Last post on May 29, 2013 at 9:37 AM
You are in the Smart Shopper
What is this discussion about?
Nov 02, 2002 (12:31 pm)
My 1999 4cyl Camry threw a connecting rod at 60,400 miles just before trade in. Toyota refused to replace the engine due the warranty had expired...although addmitting that there must have been something wrong as the car has a perfect service record. There was no evidence of sludging etc. ( see The Camry Message Board).
The engine is being replaced with a "RE-BUILT" engine by Geico under extended warranty.
Will the value of the car increase or decrease at trade-in/sale due to the installation of the rebuilt engine? i.e will the value of the car be affected? I need to know as I will be getting myself a Honda!
#2 of 241 There are many opinions on the matter,
Nov 02, 2002 (1:46 pm)
here is mine is it reads in my case reports:
I confirmed through comparison of the part number used in the engine replacement that, in fact, a “new” engine was not used in the replacement operation – a “remanufactured” engine was used and several points come to light on this issue:
- A remanufactured engine uses an engine block from unknown origin, application of vehicle and mileage on the “donor” vehicle.
- A remanufactured engine’s internal components are usually only replaced if they are “out of specs” with a certain requirements - obviously not the same wear and tolerance specifications as a new engine.
- A vehicle with a remanufactured engine, especially a newer vehicle such as this, bears the burden of “not being in original condition” and subsequently assumes a loss in value of at least 40% - considering there are no other contributing factors as is not the case on this vehicle.
- An educated consumer or used car manager, upon having the ability to compare this vehicle to one that is similar but is equipped with the original engine, would choose the original vehicle. Even if the mileage on the vehicle with the original engine was more than on the remanufactured unit, a buyer can be certain the original engine is built to tighter tolerances and constructed by the vehicle’s manufacturer – not an “aftermarket” engine-rebuilding factory.

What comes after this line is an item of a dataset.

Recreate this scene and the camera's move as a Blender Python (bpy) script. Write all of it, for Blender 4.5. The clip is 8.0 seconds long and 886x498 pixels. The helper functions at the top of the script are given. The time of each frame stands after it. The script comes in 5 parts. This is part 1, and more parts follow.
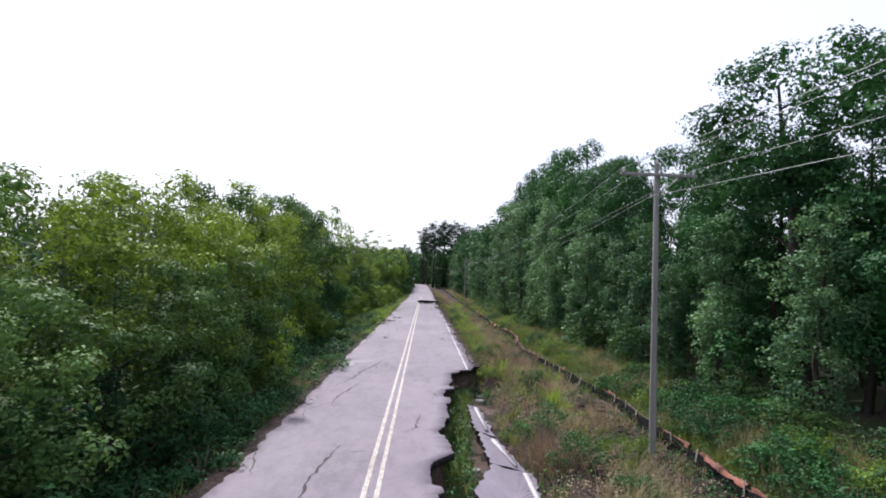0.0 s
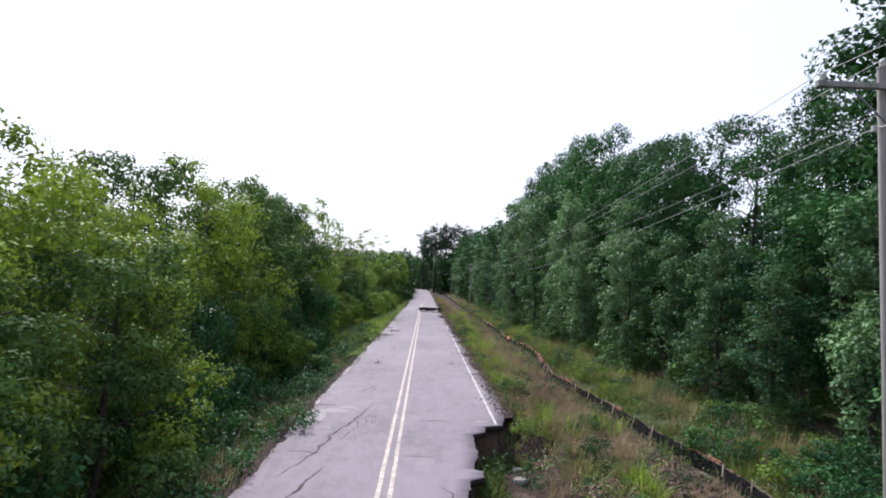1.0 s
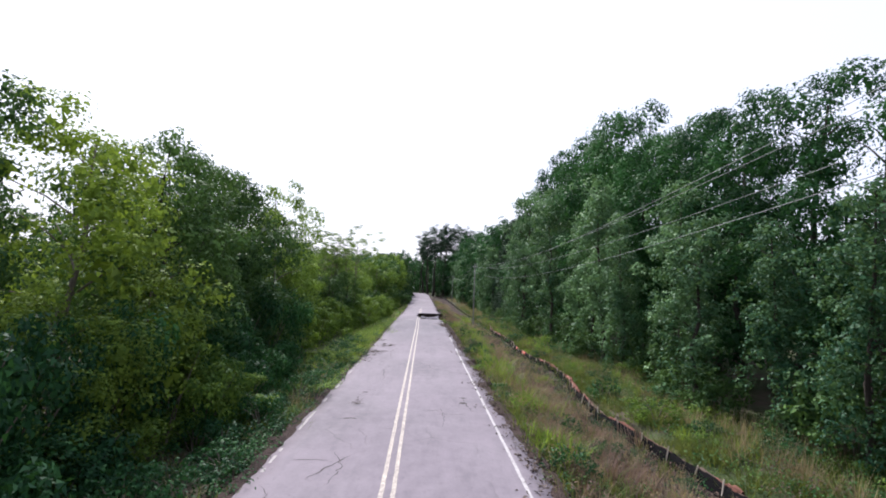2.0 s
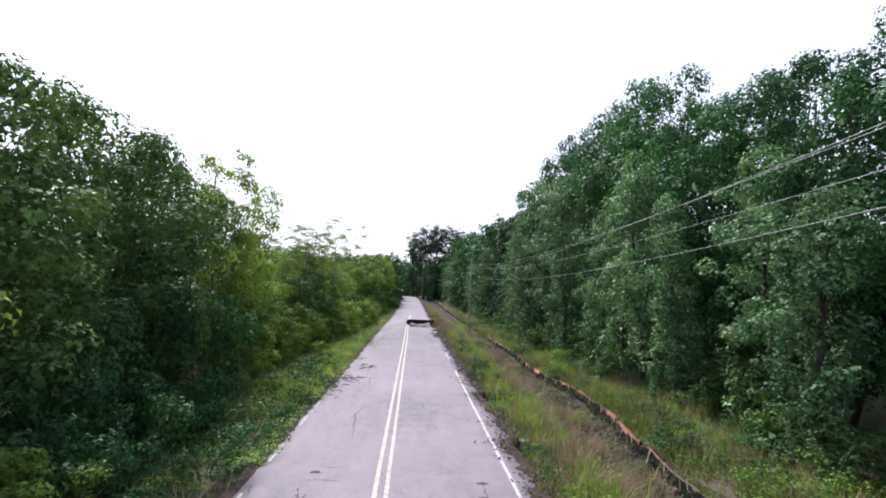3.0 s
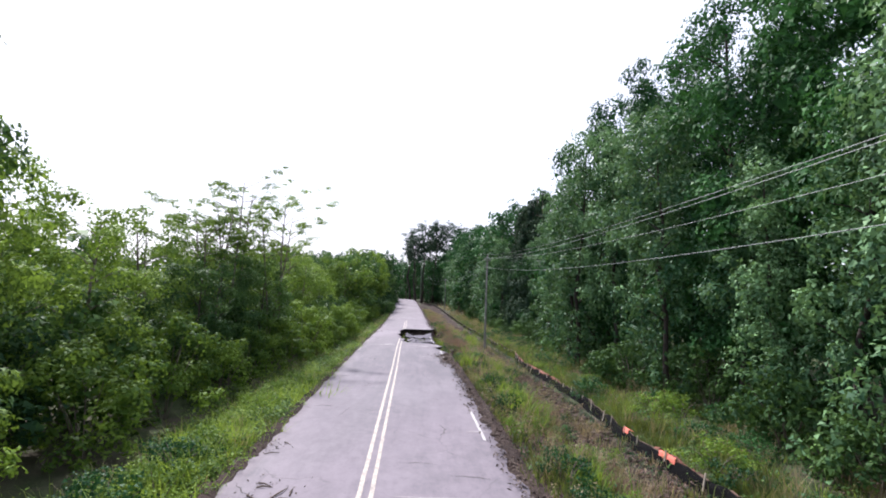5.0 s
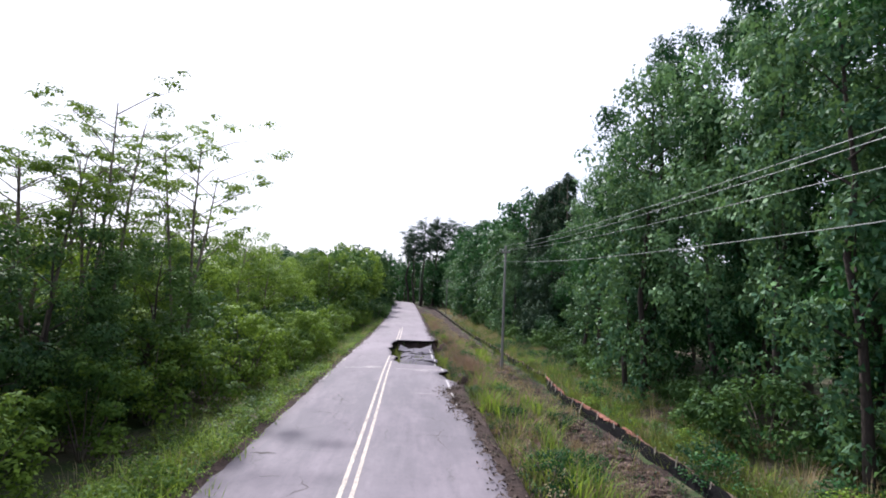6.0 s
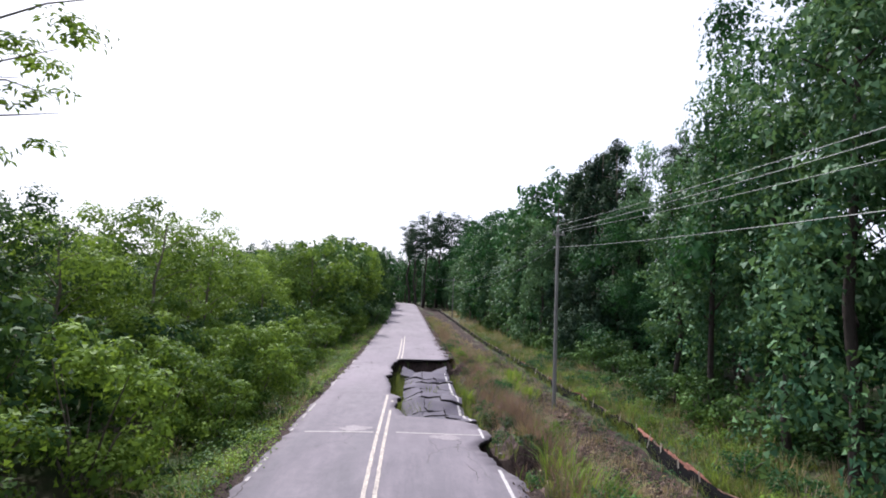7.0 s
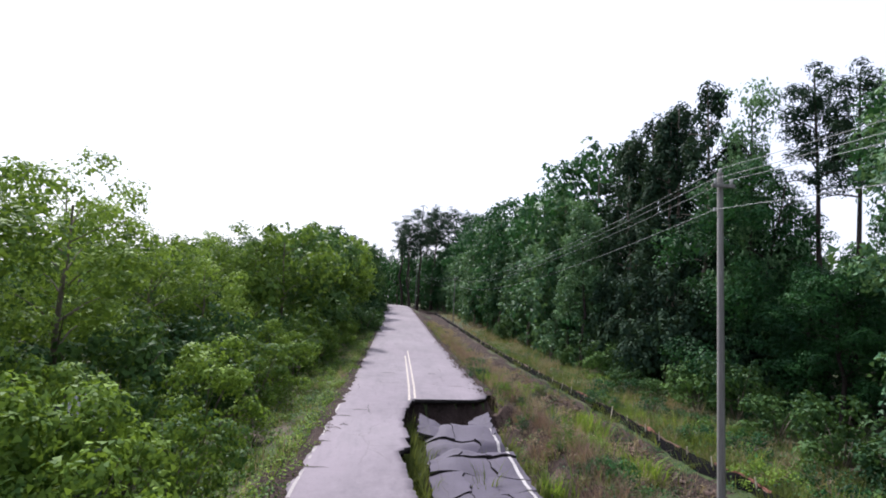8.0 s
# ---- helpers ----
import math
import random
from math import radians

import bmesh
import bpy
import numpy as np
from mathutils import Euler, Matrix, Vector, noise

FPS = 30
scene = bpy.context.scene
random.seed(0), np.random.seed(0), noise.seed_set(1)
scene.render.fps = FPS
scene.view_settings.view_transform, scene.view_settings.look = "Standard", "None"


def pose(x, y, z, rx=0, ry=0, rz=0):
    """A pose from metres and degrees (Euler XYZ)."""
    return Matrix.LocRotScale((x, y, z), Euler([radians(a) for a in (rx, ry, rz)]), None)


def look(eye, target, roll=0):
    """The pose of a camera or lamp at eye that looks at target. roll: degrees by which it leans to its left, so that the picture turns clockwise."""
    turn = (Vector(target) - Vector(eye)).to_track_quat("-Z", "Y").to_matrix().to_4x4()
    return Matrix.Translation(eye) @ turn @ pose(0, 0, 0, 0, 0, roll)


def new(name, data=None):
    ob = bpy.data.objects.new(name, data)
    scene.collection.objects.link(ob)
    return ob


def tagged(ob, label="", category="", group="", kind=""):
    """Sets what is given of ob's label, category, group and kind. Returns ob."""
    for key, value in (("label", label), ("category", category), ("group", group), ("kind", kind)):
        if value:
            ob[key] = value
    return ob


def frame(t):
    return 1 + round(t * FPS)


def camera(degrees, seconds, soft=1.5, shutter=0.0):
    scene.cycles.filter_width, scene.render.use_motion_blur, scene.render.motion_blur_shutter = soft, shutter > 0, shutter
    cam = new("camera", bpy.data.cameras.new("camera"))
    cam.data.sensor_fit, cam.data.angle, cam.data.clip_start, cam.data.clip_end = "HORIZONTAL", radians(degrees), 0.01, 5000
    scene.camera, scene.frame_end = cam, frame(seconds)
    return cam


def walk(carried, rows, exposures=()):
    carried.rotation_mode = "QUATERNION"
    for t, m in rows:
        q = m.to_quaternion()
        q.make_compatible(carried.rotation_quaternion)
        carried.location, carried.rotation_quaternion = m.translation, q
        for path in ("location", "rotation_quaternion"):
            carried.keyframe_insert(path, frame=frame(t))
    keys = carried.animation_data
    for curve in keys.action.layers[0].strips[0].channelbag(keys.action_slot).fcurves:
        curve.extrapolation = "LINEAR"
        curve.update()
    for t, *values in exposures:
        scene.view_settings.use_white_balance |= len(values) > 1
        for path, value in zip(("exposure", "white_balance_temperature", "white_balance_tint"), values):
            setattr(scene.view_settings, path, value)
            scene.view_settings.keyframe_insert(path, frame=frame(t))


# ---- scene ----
cam = camera(79.5, 8.0, 1.85)
PATH = [
    (0, (-0.125, 0.499, 4.072), (-0.064, 2.494, 4.192), 2.3),
    (0.5, (-0.228, 4.632, 4.129), (-0.168, 6.627, 4.26), 2.2),
    (1, (-0.327, 8.927, 4.213), (-0.268, 10.921, 4.35), 2.1),
    (1.5, (-0.367, 13.276, 4.231), (-0.312, 15.27, 4.376), 2.1),
    (1.7, (-0.388, 15.015, 4.238), (-0.335, 17.009, 4.385), 2.2),
    (2.8, (-0.47, 24.651, 4.374), (-0.37, 26.642, 4.533), 2.3),
    (3, (-0.483, 26.416, 4.366), (-0.382, 28.406, 4.528), 2.2),
    (3.5, (-0.485, 30.882, 4.255), (-0.382, 32.872, 4.422), 2.3),
    (4, (-0.409, 35.503, 4.161), (-0.307, 37.493, 4.331), 2.3),
    (4.5, (-0.373, 40.506, 4.103), (-0.269, 42.495, 4.276), 2.2),
    (4.7, (-0.358, 42.741, 4.114), (-0.25, 44.731, 4.287), 2.1),
    (5.8, (0.044, 56.38, 4.068), (0.151, 58.369, 4.248), 2.6),
    (6, (0.063, 59.0, 4.079), (0.171, 60.988, 4.262), 2.6),
    (6.5, (-0.025, 65.663, 4.169), (0.083, 67.651, 4.352), 2.6),
    (7, (-0.41, 72.444, 4.253), (-0.301, 74.433, 4.436), 2.4),
    (7.5, (-1.049, 79.325, 4.259), (-0.94, 81.314, 4.444), 2.5),
    (8, (-1.779, 86.032, 4.28), (-1.627, 88.017, 4.469), 2.6),
]
walk(cam, [(t, look(eye, target, roll)) for t, eye, target, roll in PATH], ((0, 0.5, 5780, 16), (1.5, 0.48, 5780, 16), (2.7, 0.64, 5780, 16), (4.5, 0.76, 5780, 16), (6.5, 0.68, 5780, 16), (8, 0.56, 5780, 16)))

# ---- light, sky and exposure ----
SUN_UP, SUN_TURN = 48.0, -26.0          # degrees above the horizon; degrees to the right of the road's line ahead
world = bpy.data.worlds.new("sky")
scene.world = world
world.use_nodes = True
wn, wl = world.node_tree.nodes, world.node_tree.links
wn.clear()
sky = wn.new("ShaderNodeTexSky")
sky.sky_type, sky.sun_disc = "NISHITA", False
sky.sun_elevation, sky.sun_rotation = radians(SUN_UP), radians(SUN_TURN)
sky.air_density, sky.dust_density, sky.ozone_density = 1.0, 4.0, 1.0
# thin bright cloud over the whole sky: the blue is mixed towards white
cloud = wn.new("ShaderNodeMix")
cloud.data_type = "RGBA"
cloud.inputs[0].default_value = 0.6
cloud.inputs[7].default_value = (9.6, 9.5, 9.7, 1)
wl.new(sky.outputs[0], cloud.inputs[6])
background = wn.new("ShaderNodeBackground")
background.inputs[1].default_value = 0.107
wl.new(cloud.outputs[2], background.inputs[0])
wout = wn.new("ShaderNodeOutputWorld")
wl.new(background.outputs[0], wout.inputs[0])

sun = new("sun", bpy.data.lights.new("sun", "SUN"))
sun.data.energy, sun.data.angle, sun.data.color = 5.0, radians(3), (1.0, 0.93, 0.8)
e, a = radians(SUN_UP), radians(SUN_TURN)
sun.matrix_world = look((math.sin(a) * math.cos(e) * 60, math.cos(a) * math.cos(e) * 60, math.sin(e) * 60), (0, 0, 0))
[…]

*** Bear in mind that I work for plaintiff's attorneys in lemon law cases and I show the bad side of using a reman engine. I some situations, you may not see a decrease in value, depending on the appraiser and your method of disclosure of the vehicle's warranty/repair history.
Nov 02, 2002 (5:22 pm)
The quality of the remanufactured engine depends on the rebuilder. How many miles it may have had on it really doesn't matter.
I don't think it either adds or detracts from the value of the car. It may scare off a prospective buyer though.
Nov 02, 2002 (5:44 pm)
I've never disagreed with you on anything, but...

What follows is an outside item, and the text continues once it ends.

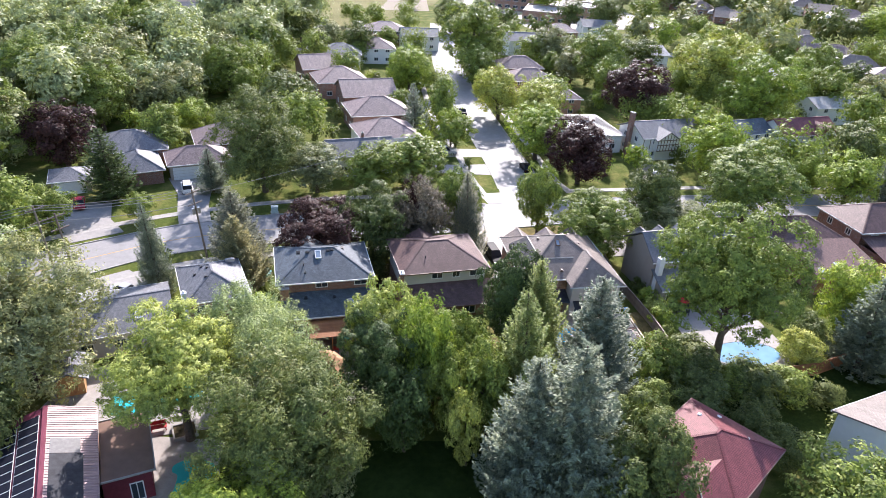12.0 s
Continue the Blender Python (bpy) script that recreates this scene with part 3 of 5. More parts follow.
def scatter(seed, n, x0, x1, y0, y1, keep, h0, h1, gap=4.0):
    rnd = random.Random(seed)
    out = []
    for _ in range(n * 6):
        x, y, h = rnd.uniform(x0, x1), rnd.uniform(y0, y1), rnd.uniform(h0, h1)
        if keep(x, y) and all((x - a) ** 2 + (y - b) ** 2 > gap ** 2 for a, b, _, _ in out):
            out.append((x, y, h, h * rnd.uniform(0.33, 0.45)))
        if len(out) >= n:
            break
    return out
WOOD_NW = [
    ("d", "green", -78.1, 49.1, 15.8, 7.5),
    ("d", "bright", -77.3, 57.0, 10.7, 5.1),
    ("d", "purple", -67.7, 52.8, 12.1, 5.8),
    ("d", "green", -71.0, 73.7, 14.2, 6.8),
    ("d", "green", -86.8, 82.4, 17.9, 8.5),
    ("d", "olive", -93.7, 78.5, 14.0, 6.6),
    ("d", "green", -86.5, 102.0, 16.9, 8.1),
    ("d", "green", -74.8, 97.4, 13.6, 6.5),
    ("d", "pale", -67.7, 90.1, 12.3, 5.9),
    ("d", "olive", -59.1, 88.8, 11.4, 5.4),
    ("d", "green", -53.9, 107.1, 13.7, 6.5),
    ("d", "pale", -78.5, 138.5, 17.5, 8.3),
    ("d", "green", -85.6, 128.4, 18.1, 8.6),
]
for row in WOOD_NW:
    tree(*row, "mid", "wood")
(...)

"How many miles it may have had on it really doesn't matter"
That's just it, we don't know whether it had 30,000 miles or 300,000 miles. That's why I feel the way I do about remans. We're also not talking about some custom engine, like the one I want to put in my Mustang from Probe Industries - that's all miked out, balanced and blueprinted, top shelf components and a dyno run to prove its worth. You simply don't get any quality assurances (other than a brief warranty) with a reman.
Nov 02, 2002 (8:33 pm)
Man....I do not like what I am hearing here! I am therefore doubly pissed at Toyota's dealership for refusing to help with a factory replacement especially knowing that I was ready for a trade-in! This was the same dealership that I have done ALL servicing/maintenance since new ..... EVERY 5000 miles!

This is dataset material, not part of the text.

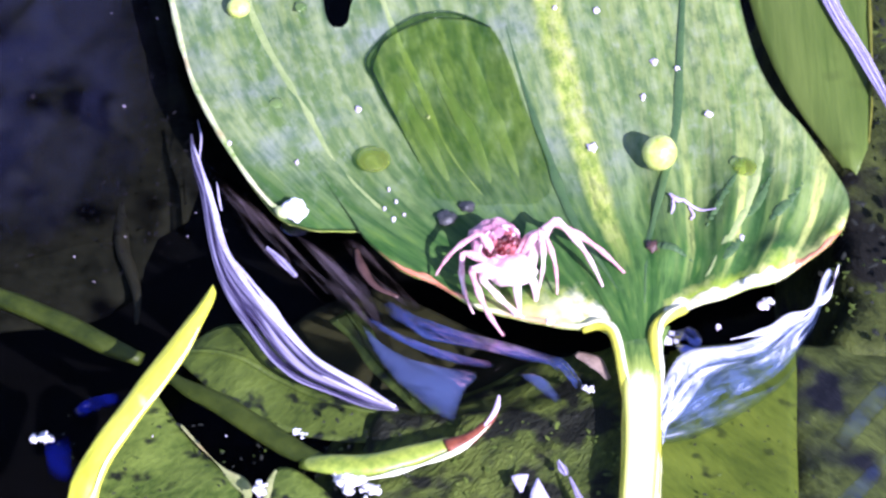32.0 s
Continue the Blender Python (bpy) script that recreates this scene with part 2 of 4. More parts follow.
M_GRASS = surface("grass_yellow", (0.46, 0.52, 0.01), (0.74, 0.71, 0.05), 160, 0.45, (1.5, 0.6, 1), spots=(0.86, 0.84, 0.4), spot_scale=260, spot_at=(0.66, 0.85), translucent=0.1, turn=0.5)
M_GRASS_GREEN = surface("grass_green", (0.12, 0.2, 0.02), (0.4, 0.46, 0.05), 200, 0.4, translucent=0.1)
M_GRASS_LIT = surface("grass_lit", (0.74, 0.76, 0.3), (0.93, 0.93, 0.74), 260, 0.35)
M_BROWN_TIP = surface("withered_tip", (0.08, 0.016, 0.008), (0.24, 0.07, 0.03), 500, 0.5, spec=0.3)
M_SUNK_STEM = surface("sunken_stem", (0.014, 0.03, 0.003), (0.085, 0.115, 0.014), 150, 0.5)
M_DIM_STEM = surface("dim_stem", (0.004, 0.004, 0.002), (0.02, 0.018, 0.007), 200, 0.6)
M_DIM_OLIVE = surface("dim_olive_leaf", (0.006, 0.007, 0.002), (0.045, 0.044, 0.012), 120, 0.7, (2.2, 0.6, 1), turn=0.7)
M_SUNK_LEAF = surface("sunken_leaf", (0.016, 0.038, 0.006), (0.14, 0.195, 0.033), 200, 0.5, (1.8, 0.7, 1), spots=(0.012, 0.018, 0.01), spot_scale=420, spot_at=(0.59, 0.67), bump=0.5, turn=0.7)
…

As soon as I get back my car I'll let you all know which dealership I'm talking about!
Nov 02, 2002 (8:49 pm)
I can't believe Toyota wouldn't cover the repair given that it's been regularly maintained and barely out of warranty. Did you talk with corporate Toyota reps or just the dealership? I've seen Toyota replace head gaskets on a 1993 4Runner with 150k for free, so this case is really surprising.
Nov 02, 2002 (10:07 pm)
I spoke to corporate Toyota who gave me a reference number etc. etc..... and ...referred us back to the dealership! Having found out we had extended warranty, Toyota was only willing to assist with the deductable. In the end I have lost the value of my car..the very reason why I had bought a Camry and kept it well maintained in the first place! Such is life!
#8 of 241 i think that
Nov 02, 2002 (10:15 pm)
... how it affects the value depends on the car.
in my opinion i tend to think that if it's an old car with high miles and all that a rebuilt engine will actually make it worth more than one with the original engine... however in your case a 96 camry would probably worth less than if it had the original engine especially with 60k miles.
Nov 02, 2002 (11:00 pm)
I know this doesn't really help, but we all get our scaldings on a vehicle here and there, should we have the opportunity to live long enough, and buy-sell-trade a few. It's painful, but tolerable if you recognize the odds. Once you have it up and running, one way or the other, and get the miles from it you want, let me
recommend that you take a look at the Nissan Altima and the Honda Accord. They're both rated at the top, and they compete with the Camry more than successfully.
Nov 03, 2002 (6:34 am)
You would have gotten a reman motor even if the Toyota dealer had covered the repair under warranty. There is no way a "new" motor would've been installed, even at 10,000 miles.